BELGAS? SÓ EM BOLACHAS, SFF
Em menos de 18 quilómetros, começa a ganhar forma a ideia de que Bruxelas é, muito provavelmente, das cidades mais perigosas onde já conduzi. Quem diria. Muda-se de faixa com a convicção de uma carga policial, há automobilistas que julgam estar aos comandos de uma moto, vêem-se scooters a furar o trânsito como abre-latas e não faltam ciclistas suicidas que parecem escorregar por entre os carros. Até já devem sair de casa untados de vaselina, só para facilitar. Na capital belga, qualquer cm2 de estrada é disputado como se não houvesse amanhã, quando toda a gente sabe que o dia seguinte há-de chegar.
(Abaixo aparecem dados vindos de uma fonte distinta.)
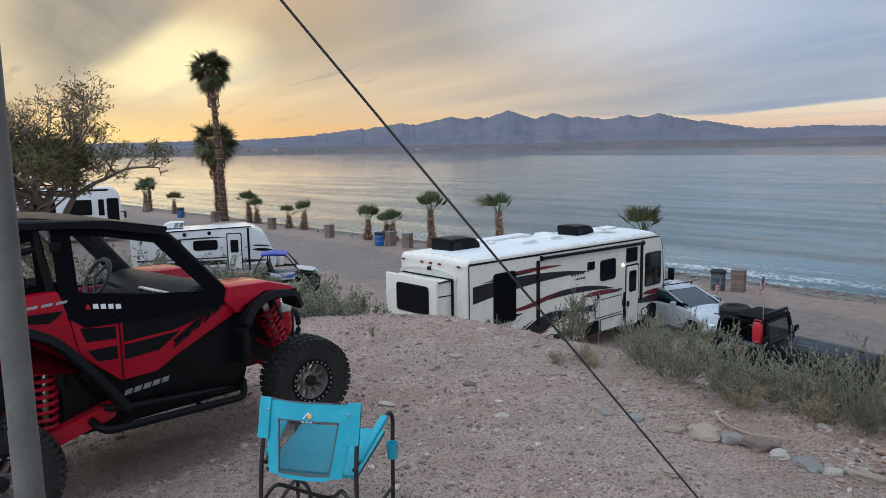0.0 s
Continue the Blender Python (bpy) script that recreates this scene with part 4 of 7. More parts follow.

Muito provavelmente, em tons de cinzento e com chuva moderada. Insulta-se à mínima hesitação de terceiros e paira no ar a tensão do acidente prestes a acontecer. Perante tanta grosseria por minuto, seria de esperar ver um ogre verde por trás de cada volante, mas não: toda a gente tem um ar tão civilizadamente europeu, desde o velhinho que me encosta à berma, naquele estilo malandro dos carrinhos de choque da feira popular, à miúda gira que tenta arrancar-me um pára-choques num cruzamento. E os peões que se cuidem, porque a brigada motorizada não está para perder tempo só porque lhes deu na telha atravessar a rua. Era o que faltava, faz-se um zig-zag e já está. O facto de dois portugueses – para nossa vergonha, incapazes de programar um sistema de navegação – estarem perdidos em busca do aeroporto não ajuda e a carnificina espreita ao virar de cada esquina, a cada rotunda contornada, a cada mudança de faixa.
Estamos no centro político da UE, aqui decide-se muito do futuro de milhões de europeus e, no entanto, já vi mais tolerância e cordialidade em cenários de guerra nos telejornais do que no asfalto de Bruxelas. Pelo bem de todos nós, os homens e as mulheres que zelam pelos interesses do Velho Continente deveriam chegar ao Parlamento Europeu de helicóptero; por estrada, é certo e sabido que a bílis acumulada no trânsito irá reflectir-se nas decisões tomadas. Depois de mais uma tangente à esquerda e de um aperto à direita, o meu parceiro de aventura desabafa um “Belgas só com chocolate”. Não seria tão radical. Por mim, podem ser das simples.